### Task material

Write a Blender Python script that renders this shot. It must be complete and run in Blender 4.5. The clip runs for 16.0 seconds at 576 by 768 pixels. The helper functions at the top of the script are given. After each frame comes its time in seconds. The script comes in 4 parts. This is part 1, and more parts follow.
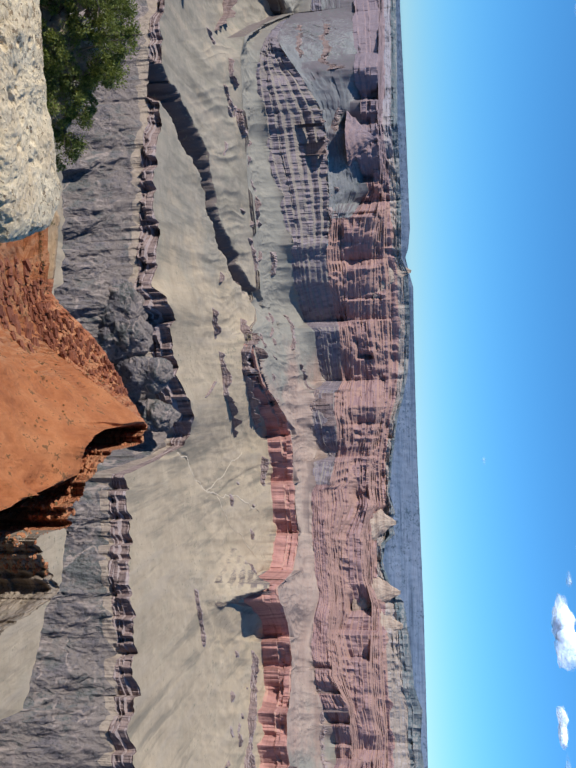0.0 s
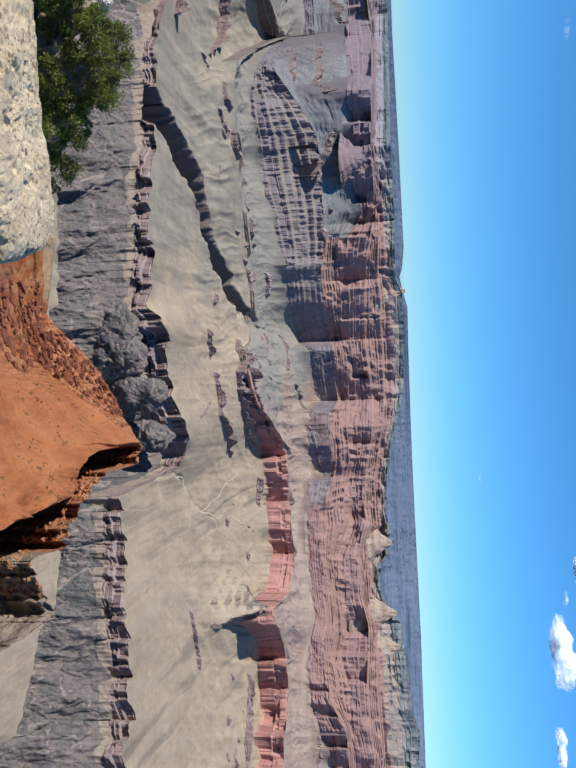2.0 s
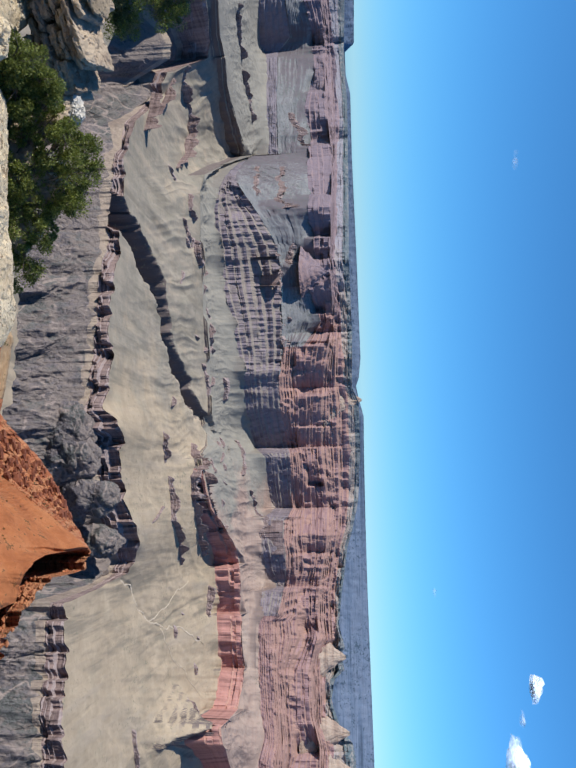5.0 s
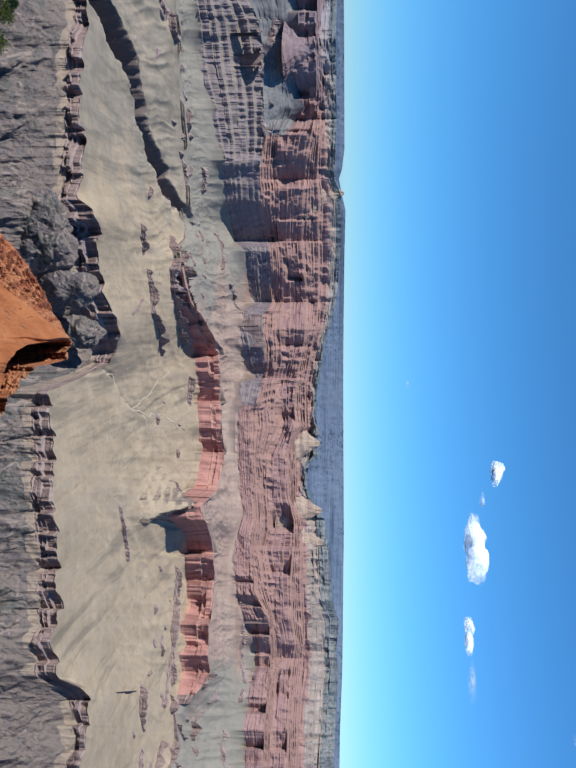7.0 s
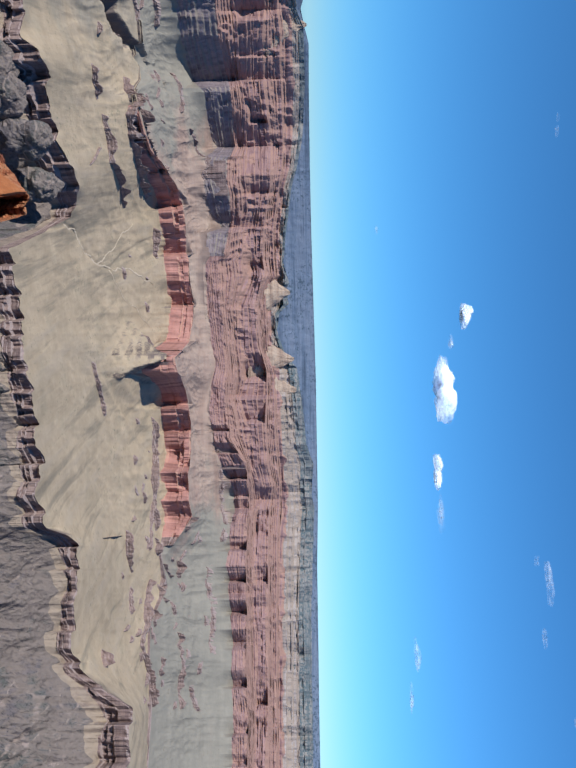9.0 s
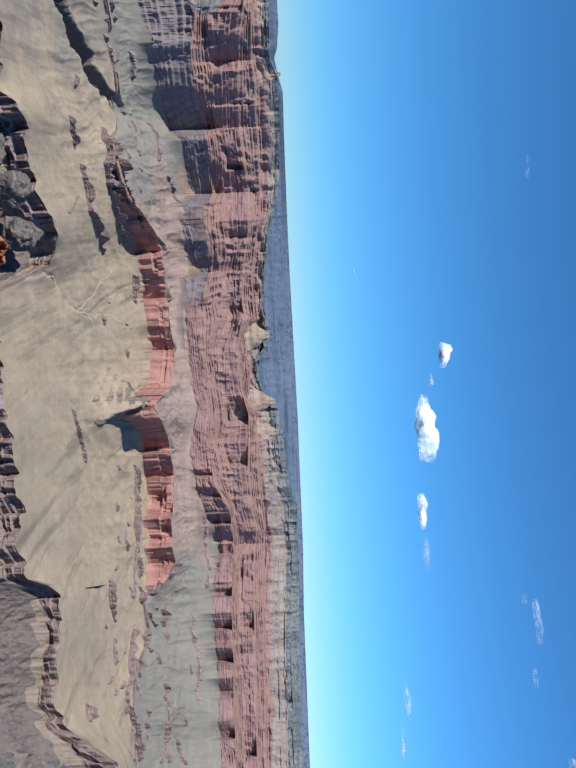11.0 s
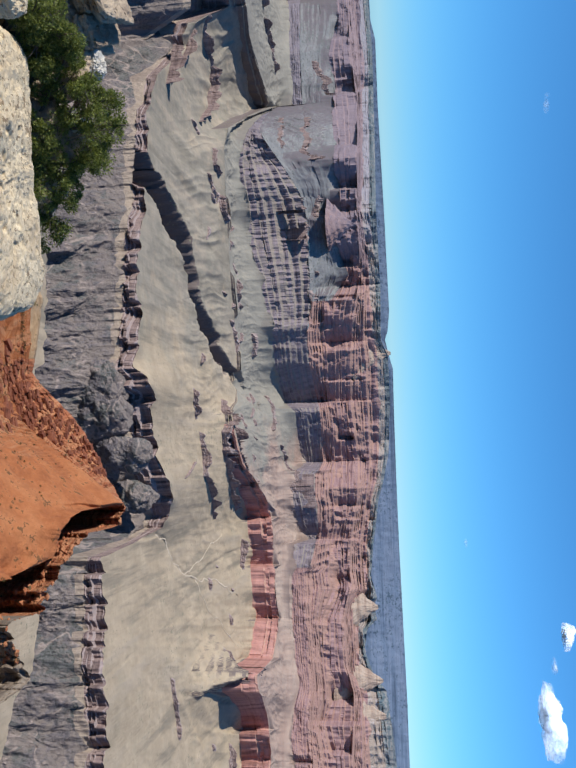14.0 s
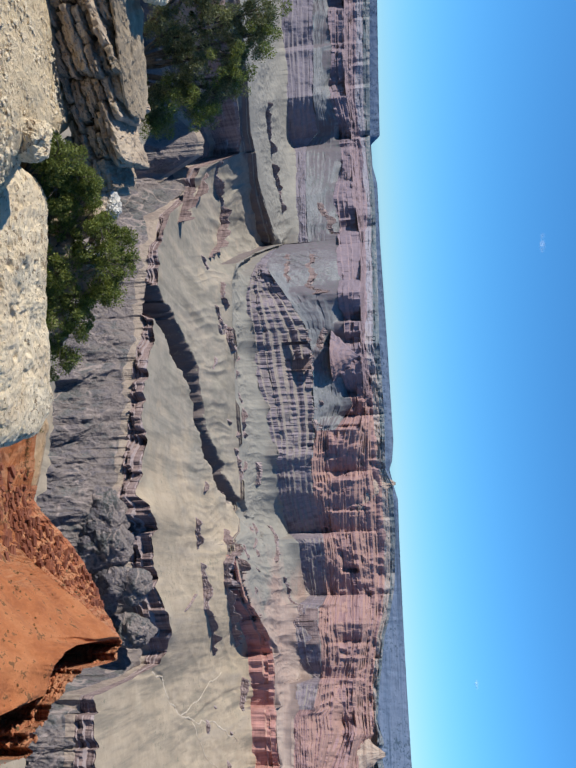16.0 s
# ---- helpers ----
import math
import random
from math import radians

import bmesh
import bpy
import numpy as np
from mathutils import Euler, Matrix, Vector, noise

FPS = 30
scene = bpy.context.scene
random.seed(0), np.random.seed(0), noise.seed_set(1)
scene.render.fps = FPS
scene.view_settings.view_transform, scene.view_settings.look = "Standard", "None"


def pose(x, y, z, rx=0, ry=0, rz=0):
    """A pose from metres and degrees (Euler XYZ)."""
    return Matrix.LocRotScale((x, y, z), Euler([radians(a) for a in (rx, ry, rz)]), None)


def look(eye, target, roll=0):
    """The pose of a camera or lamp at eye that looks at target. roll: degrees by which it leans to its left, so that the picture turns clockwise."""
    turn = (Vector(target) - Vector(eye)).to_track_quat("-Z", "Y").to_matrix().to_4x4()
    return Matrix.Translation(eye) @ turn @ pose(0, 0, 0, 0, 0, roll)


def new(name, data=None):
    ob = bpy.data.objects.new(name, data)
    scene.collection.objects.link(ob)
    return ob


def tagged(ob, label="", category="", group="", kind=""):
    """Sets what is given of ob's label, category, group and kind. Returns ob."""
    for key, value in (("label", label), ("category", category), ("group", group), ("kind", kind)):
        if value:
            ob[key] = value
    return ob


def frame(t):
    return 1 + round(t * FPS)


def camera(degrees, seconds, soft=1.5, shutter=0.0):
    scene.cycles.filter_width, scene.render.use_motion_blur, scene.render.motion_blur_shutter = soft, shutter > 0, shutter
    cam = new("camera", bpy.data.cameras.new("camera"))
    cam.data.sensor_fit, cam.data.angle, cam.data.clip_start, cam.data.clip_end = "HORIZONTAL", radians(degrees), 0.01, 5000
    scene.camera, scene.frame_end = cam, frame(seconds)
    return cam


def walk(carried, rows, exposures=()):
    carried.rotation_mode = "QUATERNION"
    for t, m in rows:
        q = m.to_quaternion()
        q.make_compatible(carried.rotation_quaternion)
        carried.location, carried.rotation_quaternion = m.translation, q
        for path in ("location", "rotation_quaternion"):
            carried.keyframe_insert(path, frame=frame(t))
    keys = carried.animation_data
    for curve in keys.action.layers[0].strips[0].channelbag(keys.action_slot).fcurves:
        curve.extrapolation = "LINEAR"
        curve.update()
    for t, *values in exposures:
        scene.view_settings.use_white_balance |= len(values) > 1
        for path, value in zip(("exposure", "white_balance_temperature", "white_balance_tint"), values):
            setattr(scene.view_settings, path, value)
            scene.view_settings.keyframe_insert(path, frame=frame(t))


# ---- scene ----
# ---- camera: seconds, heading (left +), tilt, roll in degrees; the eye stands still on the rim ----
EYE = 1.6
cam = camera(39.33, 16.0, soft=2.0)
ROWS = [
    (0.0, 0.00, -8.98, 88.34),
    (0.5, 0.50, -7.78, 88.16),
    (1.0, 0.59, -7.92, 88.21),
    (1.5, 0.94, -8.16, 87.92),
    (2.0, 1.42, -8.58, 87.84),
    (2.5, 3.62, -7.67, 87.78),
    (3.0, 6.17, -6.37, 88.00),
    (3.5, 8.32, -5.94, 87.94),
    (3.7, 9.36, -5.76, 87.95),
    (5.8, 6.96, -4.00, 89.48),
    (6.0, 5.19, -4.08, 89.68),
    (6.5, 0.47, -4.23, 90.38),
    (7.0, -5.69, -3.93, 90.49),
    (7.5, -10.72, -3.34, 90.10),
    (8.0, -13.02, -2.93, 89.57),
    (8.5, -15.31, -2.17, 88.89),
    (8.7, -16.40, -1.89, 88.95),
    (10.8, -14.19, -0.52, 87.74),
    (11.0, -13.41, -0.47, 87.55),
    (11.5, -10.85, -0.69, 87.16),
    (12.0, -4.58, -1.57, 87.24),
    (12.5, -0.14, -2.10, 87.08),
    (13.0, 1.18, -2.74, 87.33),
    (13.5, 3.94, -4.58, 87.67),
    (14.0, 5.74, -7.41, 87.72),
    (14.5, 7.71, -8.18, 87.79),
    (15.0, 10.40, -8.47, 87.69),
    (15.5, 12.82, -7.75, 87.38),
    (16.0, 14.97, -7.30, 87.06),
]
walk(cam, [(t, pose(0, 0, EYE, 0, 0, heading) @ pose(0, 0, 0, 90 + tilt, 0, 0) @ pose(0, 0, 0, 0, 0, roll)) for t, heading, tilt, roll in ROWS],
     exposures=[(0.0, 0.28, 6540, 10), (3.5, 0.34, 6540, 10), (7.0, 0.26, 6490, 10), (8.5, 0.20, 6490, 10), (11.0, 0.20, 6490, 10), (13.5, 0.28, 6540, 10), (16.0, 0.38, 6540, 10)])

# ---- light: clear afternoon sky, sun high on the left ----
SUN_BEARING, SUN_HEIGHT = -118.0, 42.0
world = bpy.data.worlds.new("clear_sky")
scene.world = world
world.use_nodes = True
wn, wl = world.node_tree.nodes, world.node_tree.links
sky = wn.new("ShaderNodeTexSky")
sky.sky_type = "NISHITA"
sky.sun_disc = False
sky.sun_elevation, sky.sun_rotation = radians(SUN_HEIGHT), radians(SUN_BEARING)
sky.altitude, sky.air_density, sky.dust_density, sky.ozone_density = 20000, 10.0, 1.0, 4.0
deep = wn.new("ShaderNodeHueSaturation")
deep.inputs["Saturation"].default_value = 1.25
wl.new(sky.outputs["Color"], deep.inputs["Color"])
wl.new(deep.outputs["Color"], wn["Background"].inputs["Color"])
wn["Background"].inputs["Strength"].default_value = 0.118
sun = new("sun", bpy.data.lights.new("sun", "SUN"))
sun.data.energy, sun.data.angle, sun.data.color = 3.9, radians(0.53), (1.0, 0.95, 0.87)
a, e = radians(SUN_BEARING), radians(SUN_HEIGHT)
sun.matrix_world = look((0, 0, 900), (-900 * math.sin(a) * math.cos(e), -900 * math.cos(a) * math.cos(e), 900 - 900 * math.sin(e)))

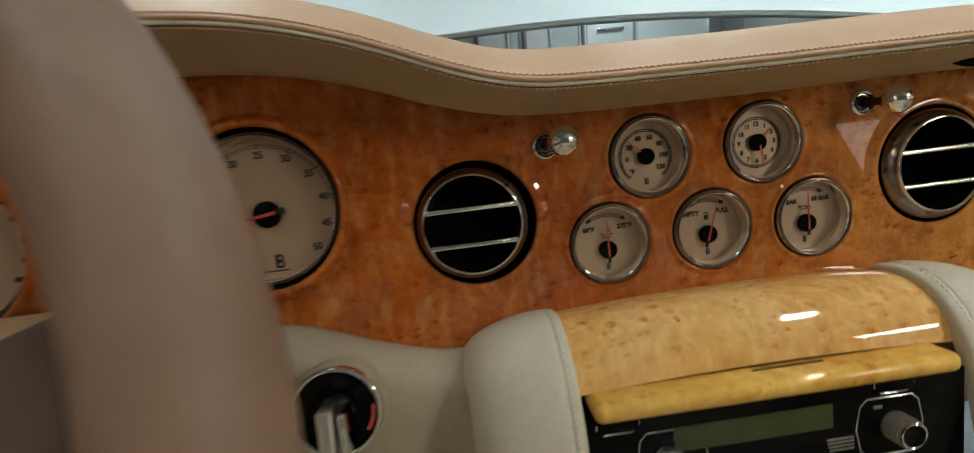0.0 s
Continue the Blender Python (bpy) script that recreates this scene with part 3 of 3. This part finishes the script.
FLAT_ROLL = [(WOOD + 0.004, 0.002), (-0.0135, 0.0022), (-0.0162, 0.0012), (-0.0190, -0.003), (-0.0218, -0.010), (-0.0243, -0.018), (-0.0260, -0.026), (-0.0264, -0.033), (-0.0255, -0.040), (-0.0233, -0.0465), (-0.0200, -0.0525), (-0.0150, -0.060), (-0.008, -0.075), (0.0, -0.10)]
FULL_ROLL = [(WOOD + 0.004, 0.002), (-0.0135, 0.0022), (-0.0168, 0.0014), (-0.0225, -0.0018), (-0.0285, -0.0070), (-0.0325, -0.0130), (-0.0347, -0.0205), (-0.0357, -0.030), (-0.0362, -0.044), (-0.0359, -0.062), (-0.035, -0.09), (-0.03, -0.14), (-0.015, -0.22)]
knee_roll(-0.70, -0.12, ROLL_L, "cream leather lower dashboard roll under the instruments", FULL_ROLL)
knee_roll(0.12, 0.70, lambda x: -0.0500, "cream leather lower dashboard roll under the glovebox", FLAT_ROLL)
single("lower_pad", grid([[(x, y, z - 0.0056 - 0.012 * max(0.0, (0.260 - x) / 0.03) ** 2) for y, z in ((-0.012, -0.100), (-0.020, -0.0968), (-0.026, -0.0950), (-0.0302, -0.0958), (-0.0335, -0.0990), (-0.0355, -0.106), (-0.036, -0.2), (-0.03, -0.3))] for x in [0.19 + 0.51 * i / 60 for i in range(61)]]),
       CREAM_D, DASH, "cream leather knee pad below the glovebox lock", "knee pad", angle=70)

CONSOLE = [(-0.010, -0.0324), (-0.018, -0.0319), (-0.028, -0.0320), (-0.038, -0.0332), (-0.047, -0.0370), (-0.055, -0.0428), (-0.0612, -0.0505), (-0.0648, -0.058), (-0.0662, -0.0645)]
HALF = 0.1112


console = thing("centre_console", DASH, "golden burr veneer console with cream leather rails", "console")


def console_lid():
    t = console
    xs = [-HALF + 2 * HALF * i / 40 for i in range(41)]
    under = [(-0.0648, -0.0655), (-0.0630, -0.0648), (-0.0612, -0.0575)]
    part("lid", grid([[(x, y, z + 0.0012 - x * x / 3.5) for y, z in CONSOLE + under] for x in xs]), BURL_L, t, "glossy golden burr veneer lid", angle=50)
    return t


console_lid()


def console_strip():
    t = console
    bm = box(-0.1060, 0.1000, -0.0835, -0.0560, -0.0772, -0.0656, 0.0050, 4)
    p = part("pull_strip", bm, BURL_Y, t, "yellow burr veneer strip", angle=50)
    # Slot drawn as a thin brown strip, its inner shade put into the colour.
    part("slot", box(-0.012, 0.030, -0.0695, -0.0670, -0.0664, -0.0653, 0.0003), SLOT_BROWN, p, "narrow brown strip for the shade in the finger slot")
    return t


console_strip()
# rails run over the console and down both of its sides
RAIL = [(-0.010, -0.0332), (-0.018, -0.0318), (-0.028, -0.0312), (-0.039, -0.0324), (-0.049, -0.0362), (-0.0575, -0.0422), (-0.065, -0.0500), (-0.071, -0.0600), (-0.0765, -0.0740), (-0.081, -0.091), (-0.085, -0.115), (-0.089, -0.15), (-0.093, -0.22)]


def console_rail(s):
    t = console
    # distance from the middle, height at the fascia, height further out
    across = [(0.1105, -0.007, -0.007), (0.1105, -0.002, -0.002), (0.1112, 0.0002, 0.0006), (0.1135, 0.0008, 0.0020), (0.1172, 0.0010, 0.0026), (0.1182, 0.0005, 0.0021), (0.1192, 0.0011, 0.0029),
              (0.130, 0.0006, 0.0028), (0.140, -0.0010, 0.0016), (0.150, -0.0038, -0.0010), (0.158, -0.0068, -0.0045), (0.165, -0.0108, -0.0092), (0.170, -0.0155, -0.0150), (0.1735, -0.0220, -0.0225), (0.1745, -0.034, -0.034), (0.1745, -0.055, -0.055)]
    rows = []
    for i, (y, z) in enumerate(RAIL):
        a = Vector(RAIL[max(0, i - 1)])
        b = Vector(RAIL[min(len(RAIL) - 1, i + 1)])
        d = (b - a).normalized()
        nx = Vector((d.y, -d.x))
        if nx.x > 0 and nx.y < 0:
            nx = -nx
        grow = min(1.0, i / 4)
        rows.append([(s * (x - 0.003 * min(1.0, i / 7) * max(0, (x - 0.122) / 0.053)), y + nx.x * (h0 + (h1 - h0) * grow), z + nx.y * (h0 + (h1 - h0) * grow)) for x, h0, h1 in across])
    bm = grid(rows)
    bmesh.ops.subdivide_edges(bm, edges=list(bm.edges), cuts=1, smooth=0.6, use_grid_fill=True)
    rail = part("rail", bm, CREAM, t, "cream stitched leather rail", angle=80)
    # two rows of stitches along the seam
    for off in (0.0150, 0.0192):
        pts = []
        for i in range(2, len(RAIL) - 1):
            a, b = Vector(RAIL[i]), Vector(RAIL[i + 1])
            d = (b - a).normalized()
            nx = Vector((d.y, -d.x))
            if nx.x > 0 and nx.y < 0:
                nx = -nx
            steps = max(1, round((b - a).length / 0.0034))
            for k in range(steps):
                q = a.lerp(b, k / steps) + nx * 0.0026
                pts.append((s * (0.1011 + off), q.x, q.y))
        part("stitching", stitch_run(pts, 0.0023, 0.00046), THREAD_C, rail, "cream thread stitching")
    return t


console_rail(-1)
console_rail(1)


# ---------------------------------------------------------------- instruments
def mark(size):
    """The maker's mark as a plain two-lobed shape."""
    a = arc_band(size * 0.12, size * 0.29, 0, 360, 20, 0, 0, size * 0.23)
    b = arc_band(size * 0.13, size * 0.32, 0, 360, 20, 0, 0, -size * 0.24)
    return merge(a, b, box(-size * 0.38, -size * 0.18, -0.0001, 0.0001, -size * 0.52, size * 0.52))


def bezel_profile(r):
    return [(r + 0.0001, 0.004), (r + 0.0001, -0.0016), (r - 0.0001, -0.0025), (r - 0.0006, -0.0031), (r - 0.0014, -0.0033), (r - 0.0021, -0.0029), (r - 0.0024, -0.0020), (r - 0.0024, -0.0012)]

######

Set problem
Output only the lines from the one containing "for path in" through the one containing "scene.view_settings.keyframe_insert(path, frame=frame(t))", inclusive, exactly as written.

Response for this exercise
        for path in ("location", "rotation_quaternion"):
            carried.keyframe_insert(path, frame=frame(t))
    keys = carried.animation_data
    for curve in keys.action.layers[0].strips[0].channelbag(keys.action_slot).fcurves:
        curve.extrapolation = "LINEAR"
        curve.update()
    for t, *values in exposures:
        scene.view_settings.use_white_balance |= len(values) > 1
        for path, value in zip(("exposure", "white_balance_temperature", "white_balance_tint"), values):
            setattr(scene.view_settings, path, value)
            scene.view_settings.keyframe_insert(path, frame=frame(t))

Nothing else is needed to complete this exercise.